The Conservatives won six seats and were runners up in 20, with their 25.1% of the vote netting them 10% of the seats.
Labour held on to just one seat and were runners up in 25 - their 18.6% of the vote landing them only 1.6% of the seats.
And the Lib Dems won four seats and were in second place in two others, taking 6.8% of the seats with 9.5% of the vote.
The first past the post electoral system used in Westminster elections played a significant role, with Labour's thinly-spread vote costing them in comparison to the Lib Dems, who profited from their support being more concentrated.
Had the election been run under a system of proportional representation, it would have seen the SNP take 27 seats, the Tories 15, Labour 11, and the Lib Dems 6.
Overall, the recent period of political turbulence continued.
A total of 15 seats changed hands, which is the third highest total in any general election in Scotland since 1945 - behind only the 2015 (50) and 2017 (21) results.
Marginal no longer
Going into this election Scotland had a remarkably high incidence of marginal seats, with 46 out of the 59 MPs defending a majority slimmer than 10%.
After the SNP's surge we're now down to 22 seats with single-digit majorities, with only five of them truly on a knife edge with fewer than 1,000 votes in it.
The tightest contests were between the SNP and the Lib Dems - the SNP's 149-vote victory over Jo Swinson in East Dunbartonshire being the most marginal of all.
At the other end of the scale, Scotland went into this election with only two MPs having a majority of more than 20%. Now, 18 seats have that comfortable a margin - all but one of them SNP.
There were 10 SNP candidates who won more than 50% of all the votes cast in their constituency - none of them managed that in 2017.
The SNP totals are complicated because the party technically is credited with winning 48 seats, but will start the new parliament with 47 MPs.
This was a distinctly strange race - Lesley Laird, who was Labour's shadow Scottish secretary, gained the seat in 2017 despite losing votes on the previous time out. She has now relinquished the seat to Mr Hanvey, despite him also losing votes on the last election - this was the only seat where the nominal SNP vote share went down, it just didn't go down by nearly as much as the Labour vote.
Somehow the first, second and third place parties actually all lost votes in this constituency compared to 2017, despite turnout being up.
Talking of turnout it was up in almost every seat, with only 10 recording fewer voters than in 2017. The highest turnout was in East Dunbartonshire, where 80.3% of the local electorate cast their judgement on Jo Swinson.
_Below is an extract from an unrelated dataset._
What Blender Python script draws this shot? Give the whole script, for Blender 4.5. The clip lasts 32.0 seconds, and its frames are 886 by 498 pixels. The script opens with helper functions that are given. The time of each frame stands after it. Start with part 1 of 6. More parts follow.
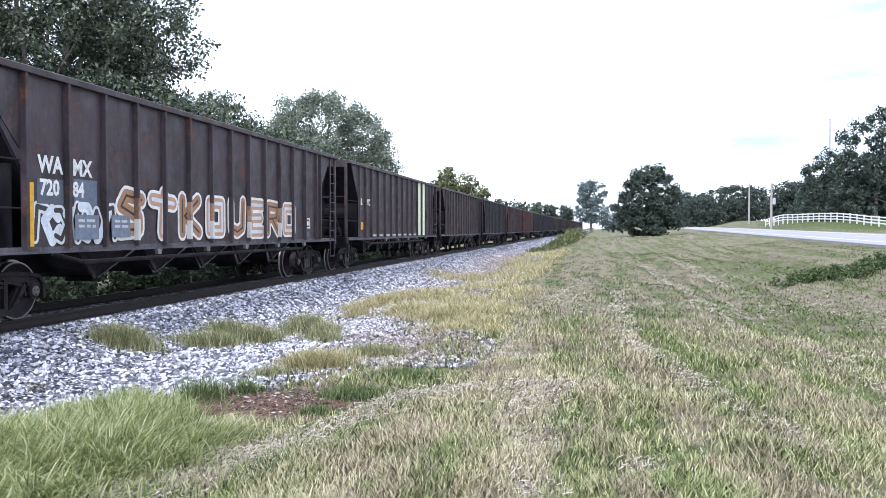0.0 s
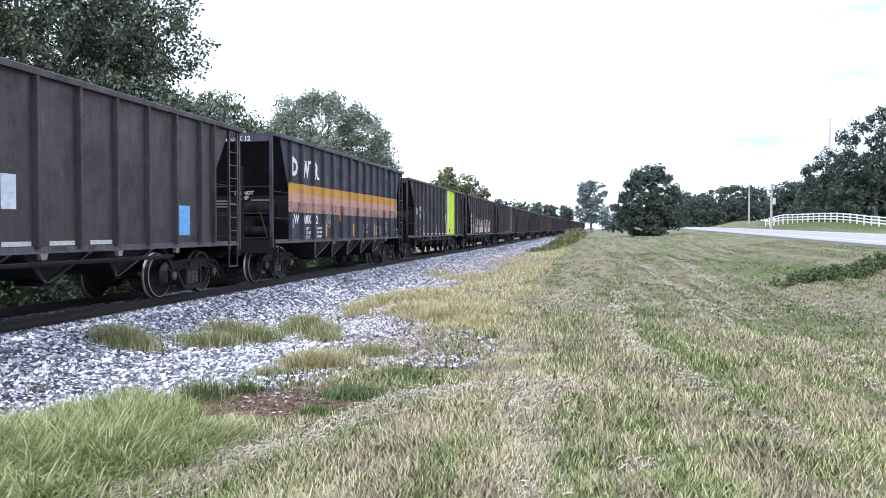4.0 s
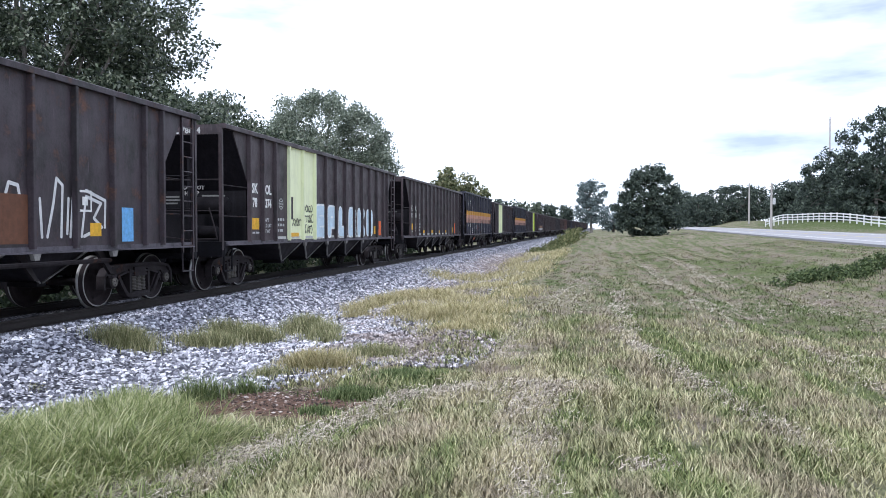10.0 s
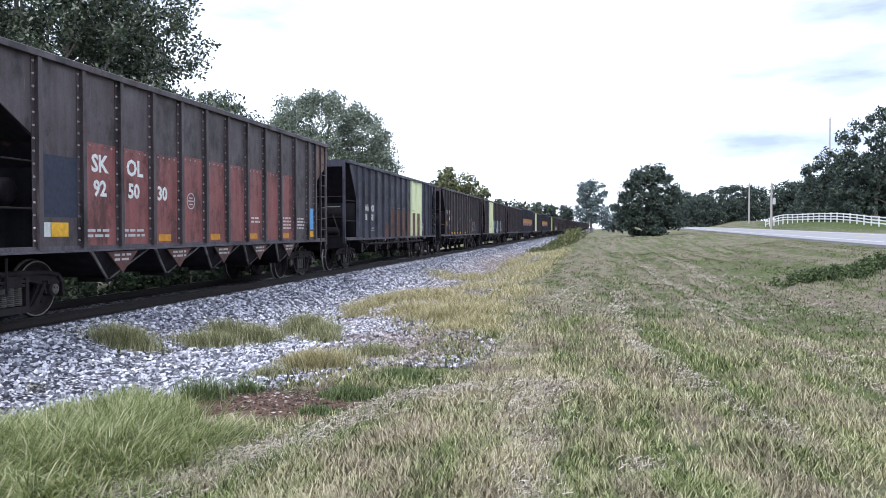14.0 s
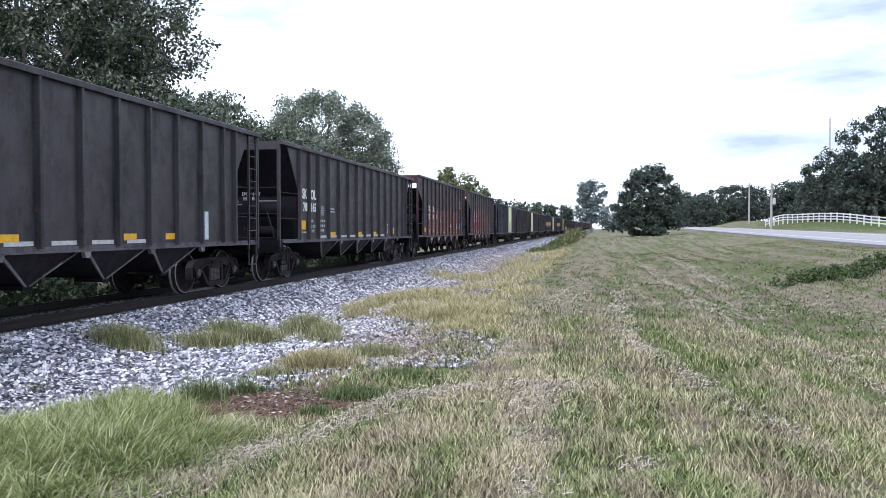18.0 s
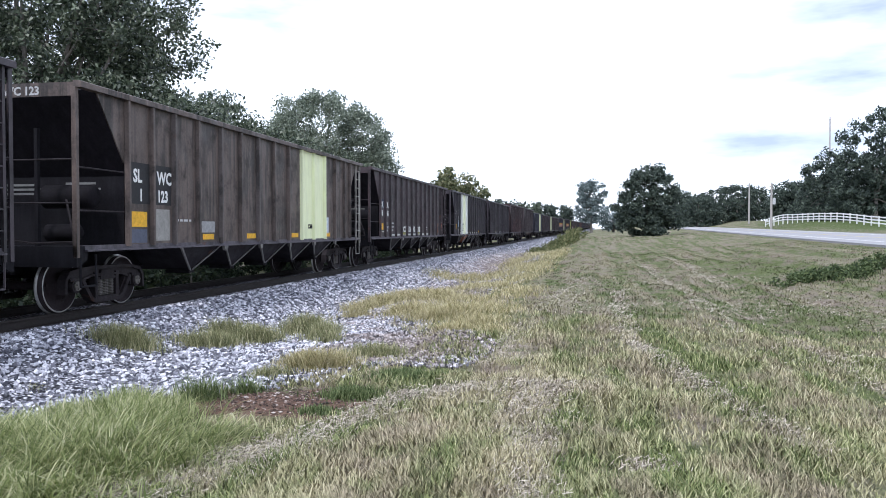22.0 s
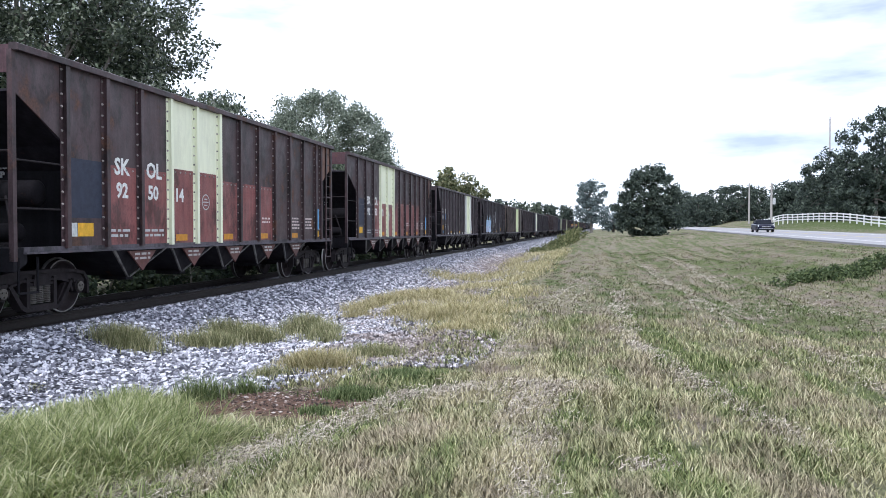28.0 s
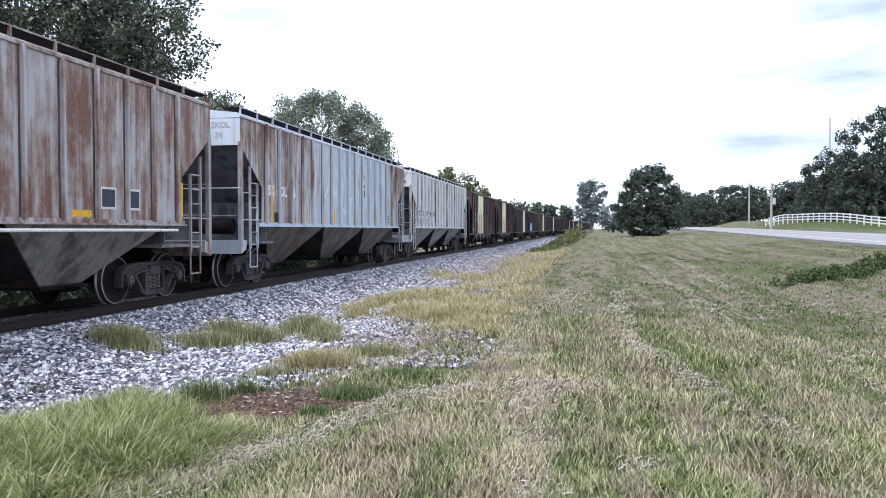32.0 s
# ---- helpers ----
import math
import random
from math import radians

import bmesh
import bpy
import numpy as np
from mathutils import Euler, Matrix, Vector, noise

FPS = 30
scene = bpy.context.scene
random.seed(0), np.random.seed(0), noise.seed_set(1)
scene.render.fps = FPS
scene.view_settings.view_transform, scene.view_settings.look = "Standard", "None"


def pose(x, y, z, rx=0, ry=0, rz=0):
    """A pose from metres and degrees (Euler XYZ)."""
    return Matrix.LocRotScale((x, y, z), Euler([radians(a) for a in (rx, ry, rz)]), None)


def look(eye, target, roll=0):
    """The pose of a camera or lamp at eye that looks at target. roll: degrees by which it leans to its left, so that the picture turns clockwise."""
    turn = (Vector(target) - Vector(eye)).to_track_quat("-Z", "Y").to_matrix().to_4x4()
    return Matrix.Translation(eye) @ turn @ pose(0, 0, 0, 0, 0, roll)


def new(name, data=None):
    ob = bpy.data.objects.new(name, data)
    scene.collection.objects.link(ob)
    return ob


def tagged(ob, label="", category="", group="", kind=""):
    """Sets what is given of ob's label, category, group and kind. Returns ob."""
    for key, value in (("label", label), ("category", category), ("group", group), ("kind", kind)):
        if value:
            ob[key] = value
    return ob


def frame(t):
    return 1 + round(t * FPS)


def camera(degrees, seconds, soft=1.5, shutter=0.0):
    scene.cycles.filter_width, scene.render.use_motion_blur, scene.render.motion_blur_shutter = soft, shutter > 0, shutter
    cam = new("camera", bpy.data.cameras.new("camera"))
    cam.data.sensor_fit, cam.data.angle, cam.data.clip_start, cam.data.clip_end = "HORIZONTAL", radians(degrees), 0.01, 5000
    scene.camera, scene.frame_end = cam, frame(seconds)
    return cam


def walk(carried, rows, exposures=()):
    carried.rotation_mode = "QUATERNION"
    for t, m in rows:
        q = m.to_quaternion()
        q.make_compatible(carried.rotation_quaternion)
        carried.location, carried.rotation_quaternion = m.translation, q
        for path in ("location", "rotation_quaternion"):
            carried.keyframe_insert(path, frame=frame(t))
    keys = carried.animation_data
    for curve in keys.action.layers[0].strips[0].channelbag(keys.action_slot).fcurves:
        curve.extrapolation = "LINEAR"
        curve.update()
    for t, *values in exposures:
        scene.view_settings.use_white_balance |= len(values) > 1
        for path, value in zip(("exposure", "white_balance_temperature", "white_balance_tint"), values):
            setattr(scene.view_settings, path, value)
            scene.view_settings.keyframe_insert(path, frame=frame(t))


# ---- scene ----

The loss of the shadow Scottish secretary to a (sort of) independent MP might have been the peak of Labour's embarrassment on a bad night in Scotland, but the picture was bad everywhere.
In Aberdeen North - now the safest seat in Scotland, with the SNP's Kirsty Blackman sitting on a 33.9% majority - they finished third behind a candidate who was dropped by the Conservatives in mid-November. The party's share of the vote was down in every seat in the country, with scale of the the percentage-point fall into double digits in 16 seats.
Labour lost their deposit in six seats - up from zero in 2017 - representing fully half their total of lost deposits across the UK.
The Lib Dems meanwhile lost their deposit in 13 seats, having only got it back in 13 in 2017. Their share of the vote was up in almost every seat in Scotland - not that it will be much consolation having lost their leader.
None of the 22 Green candidates, 15 Brexit Party representatives and the seven from UKIP managed to get 5% of the vote to get their deposit back.
Of the 15 candidates who appeared on the ballot paper for the Brexit Party, the one who garnered the most votes was the one the party had disowned early in the campaign over social media comments.